I went up the first climb pretty well. It was dead straight, pretty steep and not really too long. Descending down the hill with lovely panoramic views over the coutryside I headed off to the next climb at Leith Hill. Just before this climb I stopped for water. By now I was beginning to feel the effects of my exertions but I still felt good. I headed off and soon came to the most difficult climb of the day. My pace dropped and other riders passed me. I felt tired but I was determined to conquer the climb. At the top there was a drinks station and many riders took this opportunity to have a drink and a rest. I didn’t stop I carried on. I felt tired and my pace had clearly dropped. I tucked into white roll and honey and this seemed to give me some much needed extra energy. I could feel my strength returning and my pace picked up again. As I arrived at Box Hill, the final climb of the day I felt stronger and ready for the challenge. I maintained a steady pace all the way up the climb and not many riders passed me. It was a good climb, the road surface was excellent and the gradient steady. At the top of the hill I knew all the hard work was behind me and I was now headed towards London and the finish. I checked my Garmin and realised that barring disaster I would be completing the ride in under 6 hours, which had been my original plan.

As I approached the outskirts of London I took the opportunity to refill my drinks bottles for one last time. I stopped for a few minutes which I wish I hadn’t. I could have simply rode up to a table, had my bottles filled and then got on my way. As I returned to the course for the final leg I maintained a steady pace. Occasionally, I would join a fast moving train and then I would take a breather and then join another. We had one small climb in Wimbledon and then we soon arrived at Putney, crossing the bridge at Putney and then along the embankment to central London. Looking at my time I realised I could probably complete the course more quickly than I realised, around 5 hours 30 minutes. Just this thought gave me an adrenaline rush. I quickly arrived and passed through Parliament Square and then through Admiralty Arch and up the Mall. I went over the finishing line in 5 hours 32 minutes according to my Garmin but I remember I had started it before the official start line and therefore my time was likely to be less than this. It was an incredible feeling.
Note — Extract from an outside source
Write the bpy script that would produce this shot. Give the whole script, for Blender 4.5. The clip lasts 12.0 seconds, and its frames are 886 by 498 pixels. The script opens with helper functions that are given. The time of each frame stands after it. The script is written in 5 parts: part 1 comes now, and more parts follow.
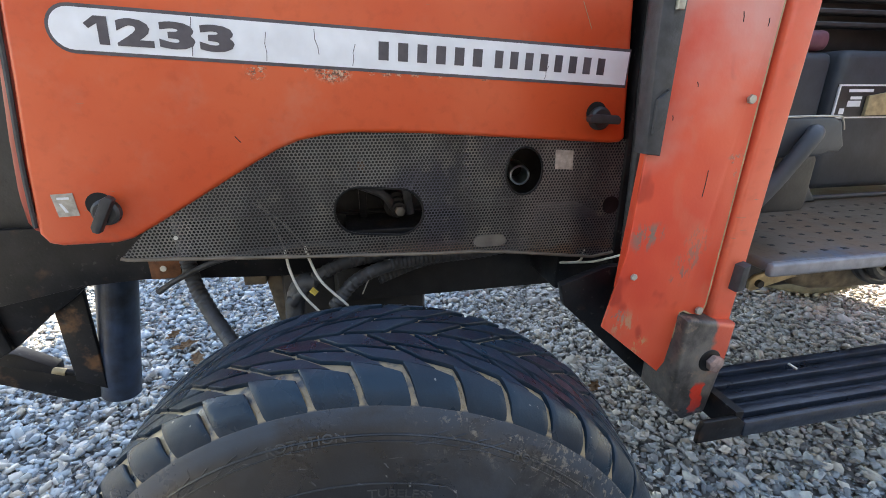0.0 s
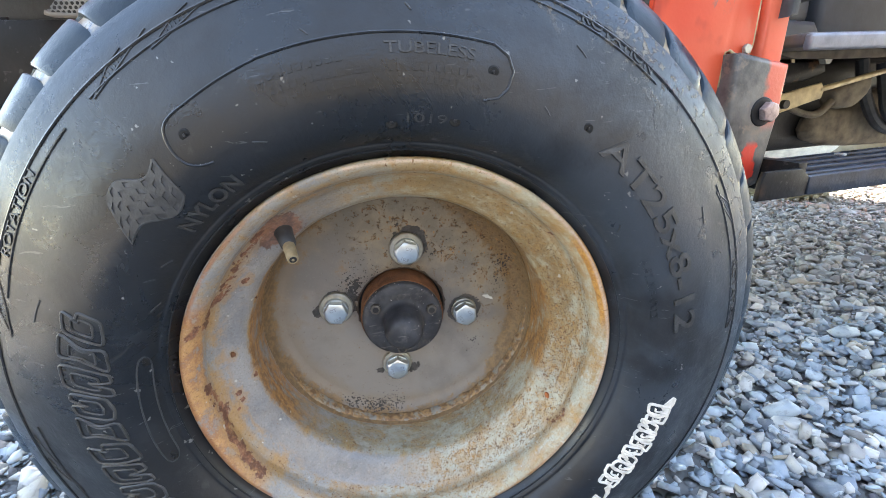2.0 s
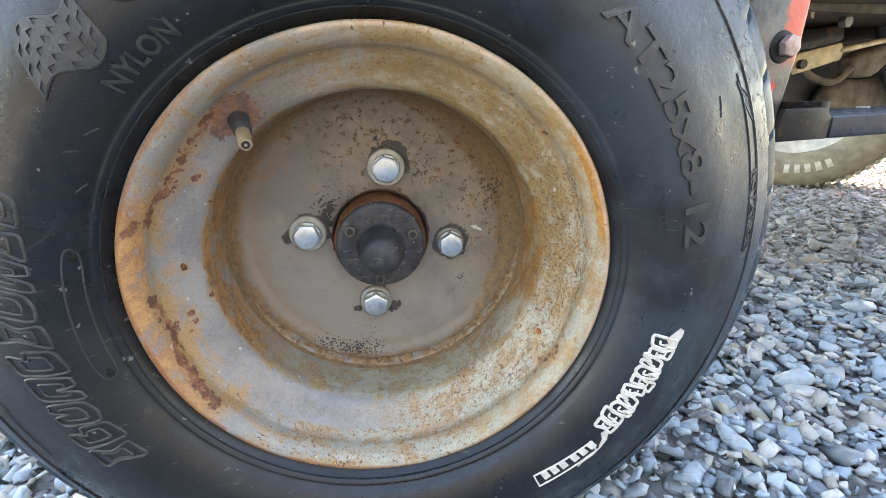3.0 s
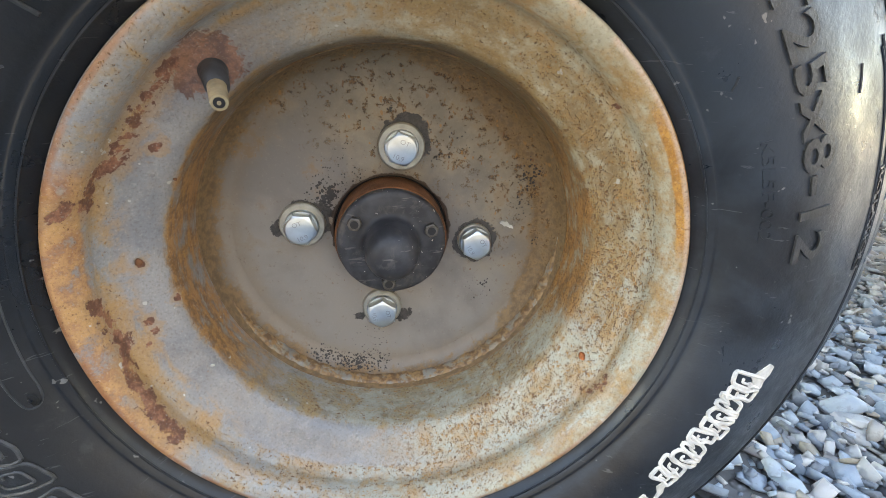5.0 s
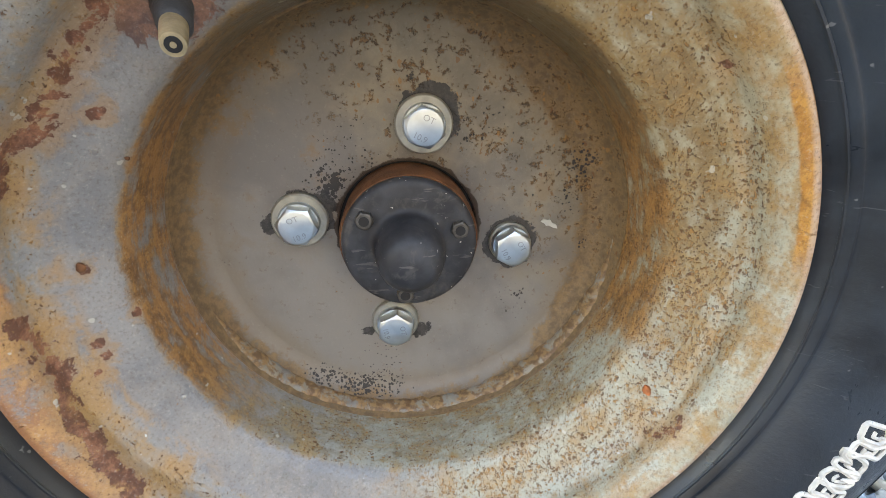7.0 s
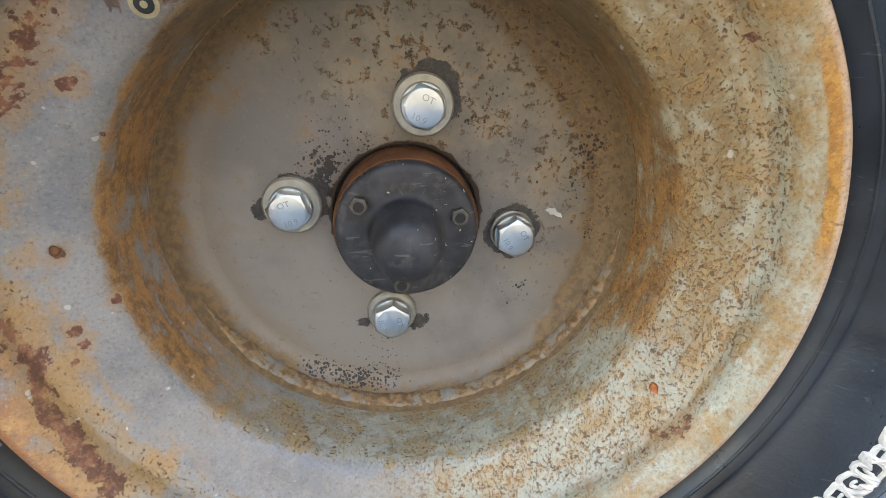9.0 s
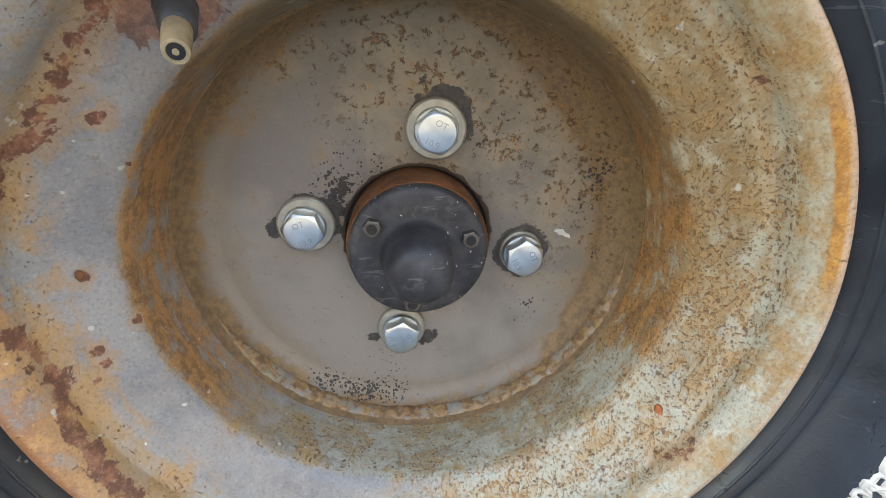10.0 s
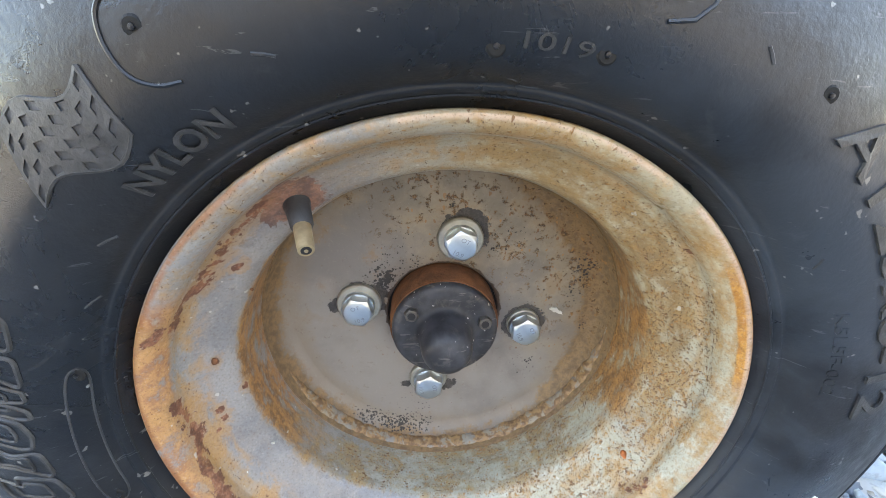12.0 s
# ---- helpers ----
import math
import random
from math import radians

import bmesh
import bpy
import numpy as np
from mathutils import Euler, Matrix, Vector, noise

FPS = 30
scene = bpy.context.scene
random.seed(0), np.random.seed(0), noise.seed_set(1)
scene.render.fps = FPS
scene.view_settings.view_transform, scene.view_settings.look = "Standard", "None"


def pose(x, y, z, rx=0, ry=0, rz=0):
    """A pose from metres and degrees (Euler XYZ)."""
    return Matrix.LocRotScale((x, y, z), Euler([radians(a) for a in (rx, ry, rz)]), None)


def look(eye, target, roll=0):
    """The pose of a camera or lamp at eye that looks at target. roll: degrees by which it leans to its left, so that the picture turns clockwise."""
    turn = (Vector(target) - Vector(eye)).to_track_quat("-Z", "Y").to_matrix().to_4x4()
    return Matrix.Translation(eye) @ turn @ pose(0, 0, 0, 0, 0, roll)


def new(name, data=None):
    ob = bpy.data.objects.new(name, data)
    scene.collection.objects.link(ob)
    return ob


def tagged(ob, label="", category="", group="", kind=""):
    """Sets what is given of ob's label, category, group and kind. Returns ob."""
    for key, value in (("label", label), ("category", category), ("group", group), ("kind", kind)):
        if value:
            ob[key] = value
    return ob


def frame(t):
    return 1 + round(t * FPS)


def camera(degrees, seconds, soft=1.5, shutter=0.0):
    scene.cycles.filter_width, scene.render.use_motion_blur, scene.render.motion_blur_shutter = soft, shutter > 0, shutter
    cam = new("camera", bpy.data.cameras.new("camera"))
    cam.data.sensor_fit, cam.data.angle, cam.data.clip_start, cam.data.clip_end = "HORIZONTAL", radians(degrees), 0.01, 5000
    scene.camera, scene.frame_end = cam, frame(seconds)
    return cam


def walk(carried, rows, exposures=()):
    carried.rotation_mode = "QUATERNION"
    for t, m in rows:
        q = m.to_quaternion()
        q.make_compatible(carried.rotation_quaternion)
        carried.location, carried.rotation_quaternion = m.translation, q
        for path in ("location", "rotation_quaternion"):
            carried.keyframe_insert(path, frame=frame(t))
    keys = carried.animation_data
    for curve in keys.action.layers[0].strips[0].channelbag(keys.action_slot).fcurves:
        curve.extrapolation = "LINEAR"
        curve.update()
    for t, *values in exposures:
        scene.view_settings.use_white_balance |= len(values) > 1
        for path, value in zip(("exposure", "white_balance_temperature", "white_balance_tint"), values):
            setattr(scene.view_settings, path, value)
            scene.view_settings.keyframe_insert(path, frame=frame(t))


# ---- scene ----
cam = camera(88.7, 12.0, soft=0.85)
METRES, EYE, TILT, LEAN, TURN = 0.72, 0.8124, -19.5, 0.0, -12.0
ROWS = [
    (0.0, 0.0, 0.0, 0.0, 0.0, -0.0, 0.0),
    (0.5, -0.0077, 0.0406, -0.1431, -1.34, 0.34, 1.96),
    (1.0, -0.0368, 0.0828, -0.2605, -2.28, 0.48, 3.1),
    (1.5, -0.048, 0.1197, -0.3584, -2.53, 0.8, 3.69),
    (2.0, -0.0648, 0.1578, -0.4389, -2.41, 1.03, 4.06),
    (2.5, -0.0658, 0.1922, -0.4977, -2.05, 0.99, 3.52),
    (3.0, -0.0441, 0.2176, -0.5323, -2.02, 0.88, 2.92),
    (5.0, -0.0664, 0.3179, -0.5214, -2.34, -0.19, 0.74),
    (5.5, -0.0796, 0.361, -0.5293, -2.17, -0.52, 0.23),
    (6.0, -0.0742, 0.3877, -0.5229, -2.03, -0.72, -0.06),
    (6.5, -0.0818, 0.4005, -0.5157, -1.73, -0.73, -0.02),
    (7.0, -0.0813, 0.4044, -0.5153, -1.49, -0.72, -0.06),
    (7.5, -0.0746, 0.4059, -0.5172, -1.33, -0.73, 0.02),
    (9.5, -0.0802, 0.4238, -0.5185, -1.09, -1.94, -1.09),
    (10.0, -0.0849, 0.4152, -0.501, -0.87, -2.0, -1.47),
    (10.5, -0.091, 0.4029, -0.4899, -0.64, -2.02, -1.99),
    (11.0, -0.1006, 0.3827, -0.4791, -0.45, -2.17, -2.24),
    (11.5, -0.1026, 0.3542, -0.4575, -0.15, -2.76, -2.49),
    (12.0, -0.104, 0.3128, -0.4079, 0.11, -3.61, -2.71),
]
walk(cam, [(t, pose(-0.0122, -0.4013, EYE, TILT, LEAN, TURN) @ pose(METRES * x, METRES * y, METRES * z, 90 + pitch, roll, yaw)) for t, x, y, z, yaw, pitch, roll in ROWS],
     exposures=[(t, stops + 0.75, kelvin + 350, 13) for t, stops, kelvin in ((0.0, 2.14, 8200), (0.5, 2.47, 8100), (1.0, 2.8, 7850), (1.5, 3.0, 7900), (2.5, 3.12, 8250), (5.5, 3.12, 8850), (7.5, 3.12, 8950), (9.5, 3.12, 8800), (12.0, 3.42, 8200))])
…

My time would make my average speed around 18.5mph!!!! What, how could I have done this? This was just incredible. The achievement was starting to exhilarate me. The feeling of joy was just washing over me in wonderful waves. What’s more I knew I could have gone faster if I had eaten better both before and during the ride and if I hadn’t been trying to keep the cramp at bay in my quads.
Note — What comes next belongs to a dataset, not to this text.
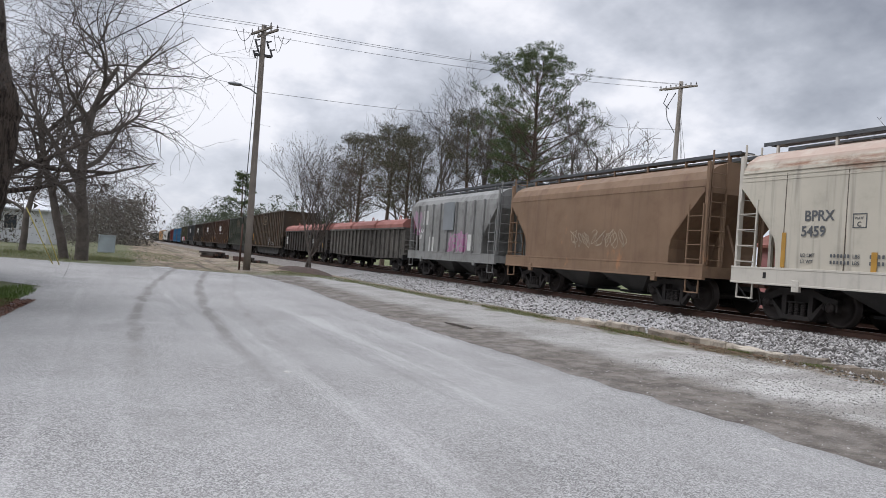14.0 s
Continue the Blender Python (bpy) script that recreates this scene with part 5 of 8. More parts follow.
    words(c, "814", a + 1.68, 1.38, 0.11, -1.505, HIGHCUBE_INK)
    words(c, "DO NOT CLOSE DOORS", a + 6.9, 2.08, 0.06, -1.556, WHITE)
    words(c, "OPEN", a + 7.72, 2.18, 0.07, -1.556, WHITE)
    words(c, "CLOSE", a + 8.02, 2.2, 0.07, -1.556, WHITE)
    words(c, "R", a + 7.72, 1.42, 0.07, -1.556, WHITE)
    bar(c, "sticker", a + 8.12, 1.38, 0.04, 0.14, -1.556, WHITE)
    letter_bars(c, a + 1.25, 0.98, 0.36, 0.04, (4, 3), -1.510, HIGHCUBE_INK, "small_stencil")
    letter_bars(c, a + 1.95, 0.97, 0.5, 0.04, (3, 4), -1.505, HIGHCUBE_INK, "small_stencil")
    bar(c, "faded_patch", a + 0.80, 1.6, 0.1, 0.9, -1.5035, OCHRE_INK)
    scribble(c, a + 0.28, 1.9, 0.35, 0.22, -1.505, HIGHCUBE_INK, 61, 3)
    scribble(c, a + 0.25, 2.55, 0.2, 0.5, -1.505, HIGHCUBE_INK, 62, 2)
    part("door_ledge", shape("door_ledge", lambda bm: box(bm, -0.35, 0.35, -0.09, 0, 0, 0.16)), paint, c, (a + 3.5, -1.5, 4.15))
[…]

I sat down in the cyclists area having collected my medal and goody bag and now I started to collect my thoughts. What I had just achieved was the culmination of a plan to get me looking the best I had ever looked. I’m not convinced I’ll ever look as good as I did when I was in my twenties but having just turned 50 I had just cycled 100 miles in 5 hours 32 minutes at an average speed of 18.5mph. For a 50 year old who had only started training properly last October this was an amazing achievement. Chuffed is an understatement. I was buzzing and I wasn’t likely to come down to earth for some time to come. If I could do this what’s next?
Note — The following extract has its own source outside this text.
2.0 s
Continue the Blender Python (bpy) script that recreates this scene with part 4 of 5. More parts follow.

I am so glad I did the Ride London-Surrey 100. The good feelings I felt during and after that ride will be with me for as long as I live. Those feelings will inspire and push me on to bigger and better goals. There is no turning back, this is the way to live.

Did I Reach My Goal By The Time I Was 50?

This was what I wrote in this blog exactly one year to the day and it is spooky because it is 1.30am in the morning and I can’t sleep!

In my mind I always had a vision of me looking the best I have ever been in my life when I reached 50 – I don’t why I just did. Now I want to turn that vision into reality. I have been exercising on my bike for the past 3 months and the distances I can ride have been steadily increasing. Last month I followed a bike exercise programme developed by polarpersonaltrainer.com and it has definitely inspired me to seek out a more structured approach to achieving my goal. So, I’ve decided to set up this blog and get started.

So, one year on did I achieve my vision? Two days ago I rode in my first ever sportive, the Ride London Surrey Classic. I completed 100 miles in 5 1/2 hours at an average speed of just under 18.5mph. Now, being a member of a cycling club I have learnt in order to do this you need to be reasonably fit. Therefore, I know I am reasonably fit. What about how I look? Well, the weight did finally start to come off earlier this year when I became more disciplined in my diet and yes, I do look a lot better. I have much less body fat so I am definitely leaner although there are still signs of body fat around my waist and face so although my weight has come down to 74kg I still think there is another 2-2.5kg of fat to lose. Have I looked physically better? Yes, I have looked better than this. Can I improve more? Yes, I can. Can I look better than I have ever looked? Yes, I can. How long will it take? I reckon it will take a year. How will I do this? By maintaining and building on my cycling success and by weight training. I did weight training and was enjoying it but I overdid it which led to tendonitis in my left elbow. Therefore, when I restart the weights I will be much more careful.

So, what is the answer to the question? Did I achieve my goal or not. Well, yes and no. Yes, I have achieved a great deal. At 50 years of age I feel fitter than I have been for a long time and more importantly I think I can go on improving. No, because I don’t look the best I have ever been but I have learnt that it was unrealistic to achieve that goal in just one year. It is more realistic to achieve that goal in two years so I am definitely headed in the right direction so I am part way to achieving that bit of my vision.

So, how do I feel one year on? I feel great, I feel like I’ve accomplished so much and most importantly it has given me self-confidence, belief, vitality and a hunger to achieve more. I am going to enjoy and wallow in the success of my achievements. I have learnt that I can make a difference when I use my intelligence and I will carry on using it, in all areas of my life.